FINANCIAL

Gender Pay-Gap Is Just Part Of A Complex Set Of Problems Facing Families

EDITORIAL
St. Louis Post-Dispatch.

Equal Pay Day was observed on Tuesday in the way it is every year, more in the breach than the observance. Yes, President Barack Obama called gender wage inequity an “embarrassment,” and yes, the U.S. Senate again dithered casually with the Paycheck Fairness Act.

And so it’s gone since 1963 when the Equal Pay Act was signed and statistics on the gap began being generated and publicized.

At that time women were making 59 cents on average for every dollar earned by men.

Over the past 51 years, wars have been won and lost, the Soviet Union collapsed, nations have changed names and leadership, America twice elected a black president and gay marriage has been legalized in 17 states. The pay gap remains.

There have been gains — about 18 cents worth, by some measures. The shorthand says women now make 77 cents on the dollar for doing the same work as men.

Even though math is fact-based, this figure is political. Some sociologists and some economists say numbers from the U.S. Bureau of Labor Statistics show the 77-cent figure to be inaccurate.

They say it doesn’t take into account such things as the different definitions of “full time,” and suggest a better snapshot can be had by comparing average weekly wages instead of annual wages.

When a variety of details are factored in — such as race, education and experience — some statistics show that women earn roughly between 81 percent and 94 percent of what men make.

An analysis released for Equal Pay Day says the gap in Missouri is a cent higher, with women getting paid 76 cents on the dollar, amounting to an annual wage disparity of $10,106. Missouri has the 17th largest gender wage gap in the country, according to the study by the National Partnership for Women & Families.

Aside from fundamental fairness, one reason this is important is that women are the sole heads of 292,000 households in Missouri.

Women across the country make up nearly half the workforce and are the essential breadwinners in two-thirds of households.

So while the size of the pay gap may be debatable, the fact of it is not. In many ways, the focus on a tidy number — be it 77, 81 or 94 — distracts attention from more complex problems about wage earners, gender gaps and income inequality.

If the problem was just sexism in payrolls, it could be fixed by enlightening the nation’s bosses or (more likely) enforcing the Equal Pay Act.

The statistics show a more complicated set of problems — including whether women are choosing lower-paying professions or being forced into them, and why women work fewer hours.

Is this due to discrimination or the result of choices women make because they are still the main family caretakers in a country that doesn’t do much to support them if they stay home to raise children?

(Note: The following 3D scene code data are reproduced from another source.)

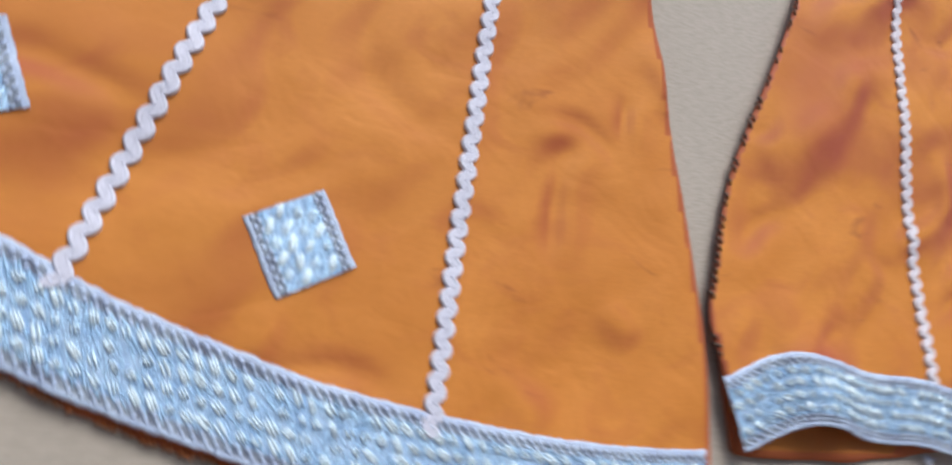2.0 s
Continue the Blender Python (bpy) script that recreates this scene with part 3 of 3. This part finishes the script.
def dress_b():
    dress = tagged(new("dress"), "creased orange silk child's dress with pinkish rickrack rows, back up", "dress", group="dresses on the sheet")
    mid = tucked(wobble(spline(B_HEM, 0.002), 0.0040, 0.06, 12.0), B_TUCKS, -0.0015)
    nrm, _ = normals(mid)
    out = mid + nrm * 0.0145 * (1 if nrm[len(mid) // 2][1] < 0 else -1)
    neck = np.vstack([spline([(0.203, 0.401), (0.236, 0.434), (0.265, 0.462)]), spline([(0.267, 0.463), (0.300, 0.462), (0.327, 0.472), (0.344, 0.497), (0.349, 0.523)]),
                      spline([(0.351, 0.525), (0.380, 0.545), (0.416, 0.561)])])
    right = np.vstack([spline([(0.418, 0.560), (0.453, 0.533), (0.493, 0.501), (0.515, 0.485)]),
                       wobble(spline([(0.514, 0.481), (0.509, 0.463), (0.524, 0.430), (0.583, 0.418), (0.680, 0.421), (0.778, 0.415), (0.843, 0.406), (0.863, 0.392)]), 0.002, 0.2, 3.0)])
    left = spline([(0.168, -0.050), (0.163, -0.028), (0.167, -0.008), (0.180, 0.040), (0.212, 0.108), (0.236, 0.163), (0.252, 0.210), (0.259, 0.250), (0.257, 0.270)])
    arm = wobble(spline([(0.250, 0.279), (0.240, 0.286), (0.228, 0.300), (0.221, 0.327), (0.215, 0.364), (0.203, 0.399)]), 0.003, 0.35, 5.0)
    v, f = cloth(np.vstack([neck, right, out, left, arm]), height_b, 0.0028)
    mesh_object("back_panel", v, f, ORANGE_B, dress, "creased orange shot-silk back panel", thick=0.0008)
    low = np.vstack([(mid + (out - mid) * 1.15)[: int(len(mid) * 0.80)], spline([(0.336, -0.076), (0.287, -0.081), (0.250, -0.084), (0.210, -0.085), (0.174, -0.083)])])
    poly = np.vstack([[(0.215, 0.390), (0.30, 0.45), (0.40, 0.53), (0.50, 0.47), (0.53, 0.42), (0.83, 0.39)], wobble(low, 0.002, 0.12, 8.0), [(0.170, -0.05), (0.170, -0.02), (0.226, 0.116), (0.272, 0.24), (0.275, 0.28), (0.238, 0.31)]])
    v, f = cloth(poly, under_cloth, 0.005)
    mesh_object("front_panel", v, f, ORANGE, dress, "orange front layer lying underneath", thick=0.0008)
    tape("hem_tape", mid, height_b, dress, label="woven silver tape along the puckered hem", seed=5, lift=0.0010)
    for pts in ([(0.229, 0.423), (0.246, 0.390), (0.280, 0.302), (0.301, 0.276), (0.309, 0.227), (0.296, 0.158), (0.291, 0.063), (0.292, -0.050)],
                [(0.272, 0.459), (0.289, 0.401), (0.345, 0.303), (0.361, 0.246), (0.385, 0.164), (0.411, 0.065), (0.446, -0.010)],
                [(0.324, 0.465), (0.328, 0.430), (0.357, 0.384), (0.403, 0.313), (0.440, 0.260), (0.457, 0.213), (0.484, 0.170), (0.556, 0.045)],
                [(0.354, 0.521), (0.375, 0.471), (0.392, 0.431), (0.421, 0.384), (0.497, 0.299), (0.586, 0.229), (0.672, 0.143)],
                [(0.379, 0.541), (0.401, 0.491), (0.446, 0.449), (0.523, 0.378), (0.574, 0.355), (0.619, 0.343), (0.703, 0.296), (0.782, 0.272)]):
        rickrack(spline(pts), height_b, dress, RICKRACK_B, half=0.0020, sway=0.0015, pitch=0.0068)
    overlock(even(left, 0.0036), height_b, dress, 4)
    overlock(even(arm, 0.0036), height_b, dress, 6)
    for k, (lift, radius) in enumerate(((0.0006, 0.0022), (0.0044, 0.0018))):
        curl = wobble(spline([(0.221, 0.312), (0.229, 0.296), (0.240, 0.284), (0.250, 0.277), (0.259, 0.266), (0.260, 0.252)], 0.0010), 0.0042, 0.14 + 0.05 * k, 8.0 + 5 * k)
        cord("curled_seam", curl, height_low, dress, FRAY, radius, lift, "frayed brown-orange seam curling at the armhole")
    cord("piping", spline([(0.418, 0.562), (0.440, 0.545), (0.462, 0.528)]), height_b, dress, PIPING, 0.0012, label="thin white shoulder piping")
    knot(0.291, -0.083, height_low, dress, 0.0024, 3)
    return dress


dress_b()
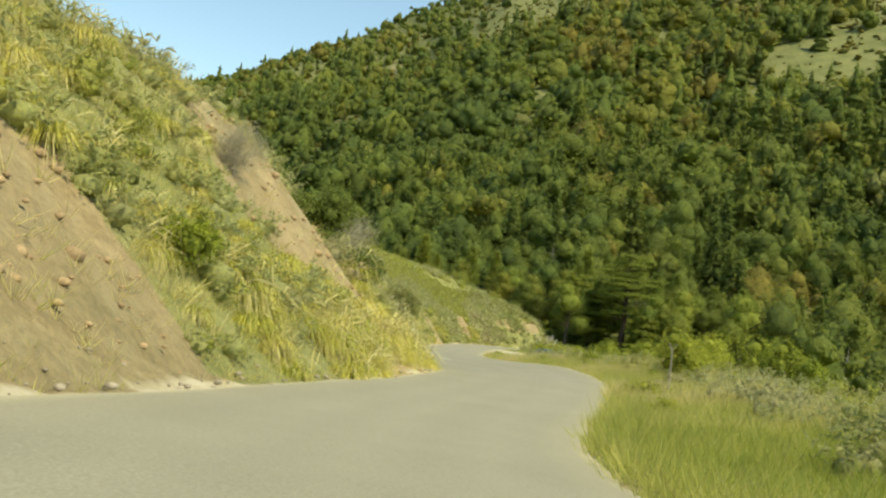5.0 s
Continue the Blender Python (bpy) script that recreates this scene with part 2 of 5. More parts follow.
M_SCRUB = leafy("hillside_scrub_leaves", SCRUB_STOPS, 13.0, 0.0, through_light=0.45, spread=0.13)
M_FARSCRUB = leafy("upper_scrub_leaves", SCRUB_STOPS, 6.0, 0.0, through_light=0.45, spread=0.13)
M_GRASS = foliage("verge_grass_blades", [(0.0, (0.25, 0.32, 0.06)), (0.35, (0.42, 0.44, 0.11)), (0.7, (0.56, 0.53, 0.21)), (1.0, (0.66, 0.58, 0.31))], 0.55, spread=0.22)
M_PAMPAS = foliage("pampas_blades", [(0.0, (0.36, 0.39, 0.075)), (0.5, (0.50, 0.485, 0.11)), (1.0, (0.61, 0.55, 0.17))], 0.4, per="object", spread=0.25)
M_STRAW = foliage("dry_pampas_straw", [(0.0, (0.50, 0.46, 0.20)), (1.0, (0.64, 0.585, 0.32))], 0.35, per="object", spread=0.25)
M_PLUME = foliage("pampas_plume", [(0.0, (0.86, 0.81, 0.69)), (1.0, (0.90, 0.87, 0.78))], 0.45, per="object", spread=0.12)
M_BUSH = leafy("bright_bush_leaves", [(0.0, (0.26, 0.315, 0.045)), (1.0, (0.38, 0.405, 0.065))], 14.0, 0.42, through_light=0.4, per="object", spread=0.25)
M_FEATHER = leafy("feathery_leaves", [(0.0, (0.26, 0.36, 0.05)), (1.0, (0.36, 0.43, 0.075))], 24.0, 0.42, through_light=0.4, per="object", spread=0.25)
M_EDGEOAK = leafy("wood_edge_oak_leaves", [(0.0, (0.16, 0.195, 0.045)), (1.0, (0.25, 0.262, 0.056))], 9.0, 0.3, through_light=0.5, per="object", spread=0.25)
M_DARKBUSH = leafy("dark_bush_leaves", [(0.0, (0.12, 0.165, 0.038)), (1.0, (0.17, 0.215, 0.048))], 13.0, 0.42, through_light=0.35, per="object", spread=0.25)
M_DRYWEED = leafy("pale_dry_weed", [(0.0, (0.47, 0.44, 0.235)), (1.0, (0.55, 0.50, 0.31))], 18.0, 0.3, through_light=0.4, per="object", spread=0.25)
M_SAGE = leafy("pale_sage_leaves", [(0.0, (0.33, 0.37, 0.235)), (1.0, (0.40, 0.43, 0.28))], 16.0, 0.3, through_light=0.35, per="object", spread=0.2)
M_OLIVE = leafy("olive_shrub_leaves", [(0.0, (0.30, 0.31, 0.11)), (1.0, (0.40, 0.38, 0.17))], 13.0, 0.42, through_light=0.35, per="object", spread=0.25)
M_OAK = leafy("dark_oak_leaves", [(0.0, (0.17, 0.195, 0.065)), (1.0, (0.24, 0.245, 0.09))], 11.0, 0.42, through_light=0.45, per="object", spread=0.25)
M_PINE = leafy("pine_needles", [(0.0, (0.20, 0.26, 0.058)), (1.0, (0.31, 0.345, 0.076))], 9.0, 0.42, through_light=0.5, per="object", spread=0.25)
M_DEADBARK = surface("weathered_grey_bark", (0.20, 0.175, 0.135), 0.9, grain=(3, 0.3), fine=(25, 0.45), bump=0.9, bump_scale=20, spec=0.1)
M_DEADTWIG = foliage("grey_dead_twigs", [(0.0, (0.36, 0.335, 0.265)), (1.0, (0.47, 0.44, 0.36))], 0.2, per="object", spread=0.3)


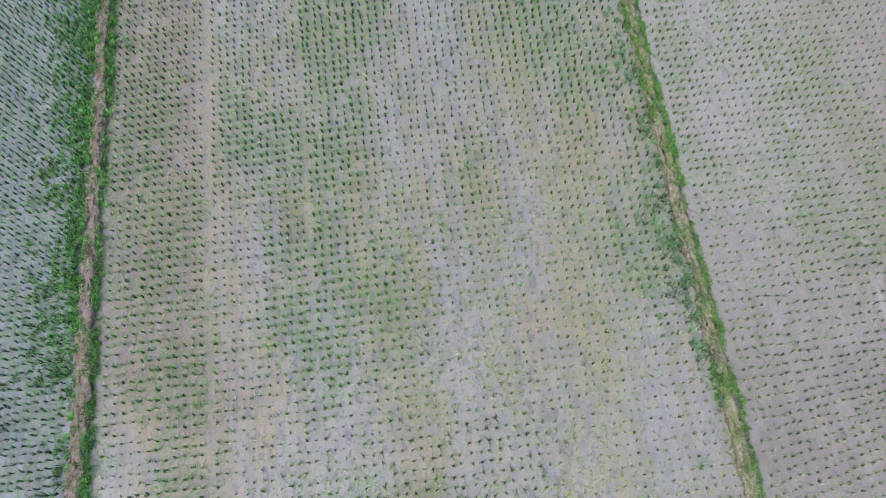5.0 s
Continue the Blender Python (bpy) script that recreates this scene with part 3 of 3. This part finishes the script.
def main_rice():
    x, y, r = field_rows(-26, 20, 0.85, 14.42, 0.2245, 0.2, -13.99, 501, STRIP, 0.04, 0.02)
    green = patches(GREEN + GREEN_MORE, x, y, 15, 1.1)
    trod = patches(TROD, x, y, 23) * step(-x, -5, 0)
    east = step(x, -3.0, 4.0)
    green = green * (1 - 0.2 * east)
    edge = np.maximum(np.exp(-((y - 0.8) / 0.35) ** 2), 0.4 * np.exp(-((y - 14.4) / 0.3) ** 2)) * step(-x, -9, 3)
    west = step(-x, 1.0, 10.0)
    vigour = 0.10 + 0.32 * west + 0.38 * step(-x, 10.5, 16) * (1 - 0.6 * step(y, 5, 9)) + 1.2 * (streaks(x, y, 91) - 0.5) + 1.2 * green + 1.1 * west * (rough_noise(x * 0.6, y, 0.8, 99) - 0.5) + 0.35 * edge + r.normal(0, 0.22, len(x))
    vigour += r.uniform(0.4, 1.0, len(x)) * (r.random(len(x)) < 0.04 + 0.07 * west) - 0.12 * patches(TAN + WET + WET_MORE, x, y, 17) - 0.15 * trod + 0.1 * east + 0.12 * step(-x, 8, 12) * step(y, 7, 10)
    old = 0.25 + 0.5 * patches(YELLOW, x, y, 13) + 0.3 * (1 - west) + 0.5 * step(y, 6, 10) * step(x, -19, -14) + r.normal(0, 0.15, len(x)) - 0.3 * green + 0.35 * trod
    x, y = x + r.normal(0, 0.045, len(x)) * trod, y + r.normal(0, 0.045, len(x)) * trod
    keep = r.random(len(x)) > 0.12 * trod
    x, y, vigour, old, trod = x[keep], y[keep], vigour[keep], old[keep], trod[keep]
    near = (x > -8.6) & (x < -5.0) & (y > 6.6) & (y < 10.6)
    rice_stand("young green rice seedlings in rows in shallow water", x, y, np.clip(vigour, 0.05, 1.7), np.clip(old, 0, 0.9), r, near, mess=np.clip(trod + 1.2 * green[keep] * east[keep] + 0.75 * step(x, -3.0, 2.5) * (0.6 + 0.8 * rough_noise(x, y, 0.9, 83)), 0, 1))


def north_rice():
    x, y, r = field_rows(-29, 14, 15.10, 30.0, 0.225, 0.2, -9.2, 601, None, 0.08, 0.05)
    x = x - 0.2 * (y - 15.1) * step(x, -9.5, -6.0)
    green = patches(GREEN_NORTH, x, y, 16, 1.2)
    vigour = 0.36 + 1.2 * (0.5 * rough_noise(x, y, 1.6, 93) + 0.5 * rough_noise(x, y, 0.6, 97) - 0.5) + 0.3 * step(x, -10, -6) + 0.6 * green + 0.2 * np.exp(-((y - 15.5) / 0.5) ** 2) + r.normal(0, 0.13, len(x)) + 0.3 * (r.random(len(x)) < 0.05)
    old = 0.4 + r.normal(0, 0.15, len(x)) - 0.3 * green
    near = (x > -11) & (x < -7.2) & (y > 16) & (y < 20)
    rice_stand("sparse young rice seedlings in rows on pale mud", x, y, np.clip(vigour, 0.02, 1.4), np.clip(old, 0, 0.9), r, near, 0.5, 0.65, 0.28, RICE_THIN, 0.8)


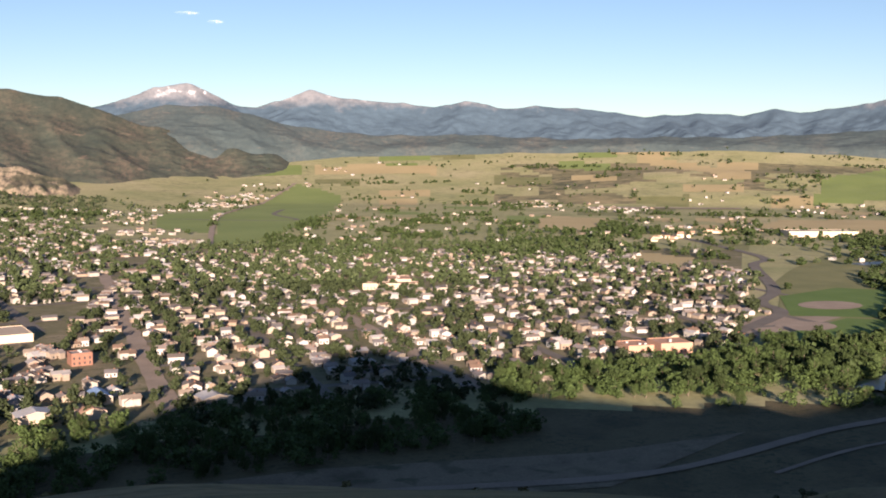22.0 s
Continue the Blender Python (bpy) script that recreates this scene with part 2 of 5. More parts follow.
def ground_z(x, y):
    """The height of the land at x, y."""
    x, y = np.asarray(x, float), np.asarray(y, float)
    r = np.hypot(x, y)
    az = np.degrees(np.arctan2(-x, y))
    # further out the valley floor tilts up towards the foot of the ranges
    start, end = np.interp(-az, (-14, 8, 20), (2300, 2300, 3000)), np.interp(-az, (-14, 8, 20), (3000, 3050, 4250))
    foot = np.interp(-az, VALLEY_TOP[0], VALLEY_TOP[1])
    first = np.degrees(np.arctan2(-EYE, start))
    rise = EYE + r * np.tan(np.radians(first + (foot - first) * np.clip((r - start) / (end - start), 0, 1)))
    z = np.where(r > start, rise, 0)
    z = z + fbm(x / 90, y / 90, 3) * 3 * step(r, 1500, 2400)
    # the mesa in the middle of the valley
    z = z + 15 * step(r, 2900, 3100) * (1 - step(r, 3500, 3900)) * step(-az, 34, 44) * (1 - step(-az, 54, 60)) * (0.7 + 0.9 * ridged(x / 300, y / 300))
    rough = 1 + 0 * r
    hill = 143.4 - 0.38 * (np.sqrt(r * r + 81) - 9)
    hill = hill + 3.2 * np.exp(-((x + 20) ** 2 + (y + 2) ** 2) / 55) + 6.6 * np.exp(-((x + 26) ** 2 + (y - 9.5) ** 2) / 40) + fbm(x / 40, y / 40) * 8 * step(r, 14, 60)
    hill = np.maximum(hill, spur(x, y, CREST, 0.36) + fbm(x / 50, y / 50) * 10 * step(r, 14, 60))
    for pts, side, f in ((KNOLL, 0.42, 5), (KNOLL_B, 0.45, 5), (KNOLL_C, 0.4, 10), (LIT_RIDGE, 0.36, 6), (SPUR_E, 0.3, 9), (RIGHT_MID, 0.25, 10), (RIGHT_BACK, 0.3, 12), (LEFT_HILL, 0.5, 12), (SHADE, 0.33, 14)):
        h = spur(x, y, pts, side)
        hill = np.maximum(hill, h + np.where(h > -60, (ridged(x / 70, y / 70, 3) - 0.55) * f * step(r, 20, 90), 0))
    d = hill - z
    return np.where(d > 12, hill, np.where(d < -12, z, z + (d + 12) ** 2 / 48))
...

Indeed, a recent study by the Pew Economic Mobility Project shows that women’s wages are rising across all economic groups and have been doing so since 1970.

At the same time, family income is falling for the bottom 40 percent of families.

Sociologists say the best way to bridge the income inequality gap for poor and working-class people is to get married and stay that way.

A recent estimate shows that the median income for married families in 2012 was about $81,000 compared to about $25,000 for single mothers.

The nation’s high divorce rate suggests that’s often not a workable solution.

Richard Reeves, policy director of Brookings’ Center on Children and Families, wrote in The Atlantic magazine in February that: “Matrimony is flourishing among the rich but floundering among the poor, leading to a large, corresponding ‘marriage gap.'”

At the same time, wages for men in the bottom 40 percent of income-earners are declining. The result is fewer marriages and more divorces among lower-income wage earners.

The decline of stable families among the working class has fed inequality and immobility, and economic pressures are widening the gap among classes.

Mr. Reeves writes that one way to keep marriage alive is what he calls “high-investment parenting,” or “HIP” marriages. He describes these as “a child-rearing machine for a post-feminist society and a knowledge economy.” Such marriages are held together by a joint commitment to raising children in a settled, nurturing environment.

Women in these marriages “are the most economically independent women in the history of the nation,” Mr. Reeves says. “Independence, rather than dependence, underpins the new marriage.”

HIP marriages are becoming more common among educated and affluent couples. They have the money, background and temperament to cope with the rigors of child-rearing coupled with the desire and ability to share the jobs of parenting and working.

Less affluent and educated people don’t. Reeves cites a survey showing that only people with the least education continue to think men should be breadwinners.

Instead of sitting idly by while traditional marriages wither, the nation needs policies like wage subsidies, early childhood education and safe and affordable daycare to help strengthen two-parent households. The gender wage gap should be closed, of course, but the problems threatening families are bigger than that.